Saturday, 10 December 2016

Britain says "Farewell" to a old rock musician called Greg Lake, but not "Goodbye" to his musical belief in Father Christmas

Baby boomer Greg Lake, who has died at the age of 69, was born in November 1947 in the Oakdale suburb of Poole in Dorset, a couple of miles from the sea at Poole Harbour. His father, an engineer and mother, a housewife, must have been "bombed out" during the War, since the family lived in a prefabricated house made from asbestos sheets. It was a time of post-War austerity. He described his family "poor", but Christmas was a time when he and the other kids went from door to door singing carols and receiving copper coins, nuts and oranges in return. The small wood with pine trees, opposite his prefab, provided fir cones to be burnt on the fire along with the coal in winter and also the Christmas Tree for the living room  Most of the prefabs contained young families and, as he was growing up. there were lot of kids, the product, like him, of parents postponing their decisions to have children during the War.

Having failed the 11+ exam in 1957 he attended Poole High School which had been opened 16 years earlier and was effectively two separate schools, with the girls on the eastern side and the boys on the west, separated by a quadrangle in the centre of the main school building. He was in the second year at school when his Mum gave him his first guitar in 1959 and paid for him to have guitar lessons with a local guitar teacher, Don Strike. Through Don, he met and became friendly with fellow pupil, Robert Fripp who was a year older than Greg, had started lessons at 11, played rock and then moved on to traditional jazz at 13 and modern jazz at 15.

Greg's lessons with Don only lasted a year because he was anxious to learn songs by 'The Shadows' but Don "wouldn't have any of it." His early idols included Elvis Presley, the jazz guitarist Django Reinhardt and Hank Marvin of the Shadows, but he was also fascinated by classical composers including Copland and Prokofiev. He later reflected : "I was really lucky to start playing very young, and, of course, by the time I was 16 years old, people would say, “He’s really talented, he’s great!” But I wasn’t. It was just that I started early so I was really good, even when I was 15 years old."

He left school at the age of 16 in 1963 and recalled : “I was working as a draughtsman for a firm in Dorchester, but because I was also performing in the evenings with a rock group, I kept falling asleep over my desk.” In fact, he passed through a succession of groups, including a local quartet called 'Unit Four', in which he played guitar and sang followed by 'Time Checks', 'The Shame' and 'The Gods' with whom he first worked as a songwriter.
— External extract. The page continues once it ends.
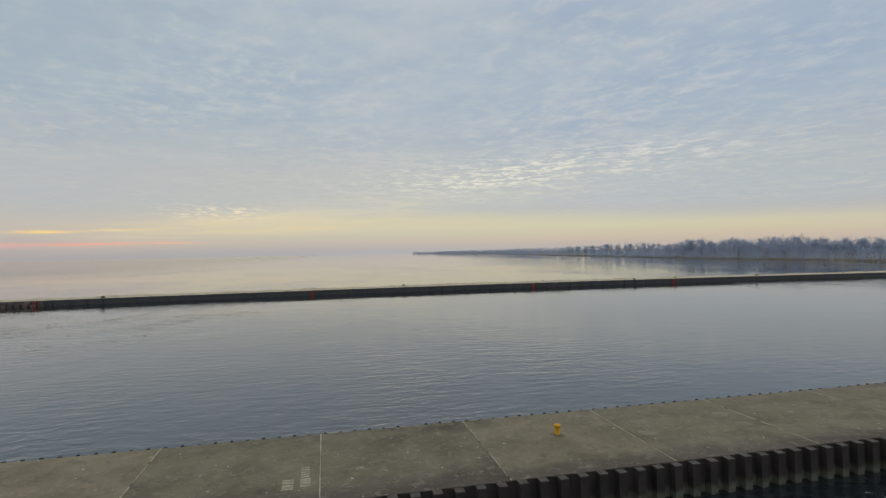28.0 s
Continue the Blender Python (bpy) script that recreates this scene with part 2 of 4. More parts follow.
bottom = n.math("MULTIPLY", n.ramp(a01, [
    (turn(76), 0.5), (turn(95), 0.37), (turn(110), 0.26), (turn(122), 0.06), (turn(130), 0.0), (turn(170), 0.0)]), 10)
wedge = n.math("MULTIPLY", n.span(n.math("SUBTRACT", top, n.math("ADD", el, n.math("MULTIPLY", ragged, 0.8))), -0.3, 0.5),
               n.span(n.math("SUBTRACT", el, n.math("ADD", bottom, frayed)), -0.9, 0.8))
wedge_colour = n.ramp(n.math("DIVIDE", el, 8.0), [(0.0, rgb(182, 171, 166)), (0.2, rgb(202, 182, 158)), (0.42, rgb(220, 208, 164)), (0.75, rgb(226, 228, 190)), (1.0, rgb(214, 226, 206))])
# bright beads where the cloud sheet thins out over the wedge
edge_gap = n.math("SUBTRACT", el, top)
beads = n.math("MULTIPLY", n.math("MULTIPLY", n.span(edge_gap, -0.7, 0.1), n.span(edge_gap, 1.5, 0.3)), n.span(n.noise(rows_of_cells, 20.0, 2, 0.5), 0.48, 0.66))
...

Having left 'The Gods' he was approached by Robert Fripp in 1969 who invited him to join 'King Crimson'.

He left after just a year with 'King Crimson' and was then approached by keyboard player Keith Emerson, who was in the process of putting together a new group after three years with his current band, 'The Nice'. He saw in Greg, its voice, and the two of them recruited drummer Carl Palmer and formed progressive rock's first supergroup, 'Emerson, Lake & Palmer', which was a success from its self-titled first album, released in 1970, which closed with Greg's old song, "Lucky Man."

In August 1975, at the age of 27, he started work solo on what became 'I believe in Father Christmas' and for inspiration he was back in the bungalow in Oakdale he'd lived in twenty years before : "For me as a child, it was the visual image of peace on earth and goodwill toward men. It was the symbol of generosity and feeling good and all those things. And that's what I think Christmas is all about."

Greg worked on the song with lyricist Pete Sinfield and it was Pete who came up with the last line and recalled ; "And then I twisted the whole thing, with the last line, 'The Christmas you get, you deserve,' which was a play on 'The government you get, you deserve.' I didn't necessarily explain all the politics or the thoughts behind it. It's not anti-religious. It's a humanist thing, I suppose. It's not an atheist Christmas song, as some have said."

Greg summed up when he said : "I wrote the original theme and melody for the Christmas song and collaborated with Pete Sinfield writing the lyrics. Keith really took care of the arrangement by adding the Prokofiev and I produced the record adding orchestra and choir."

He told Mojo Magazine : "Christmas was a time of family warmth and love. There was a feeling of forgiveness, acceptance. And I do believe in Father Christmas."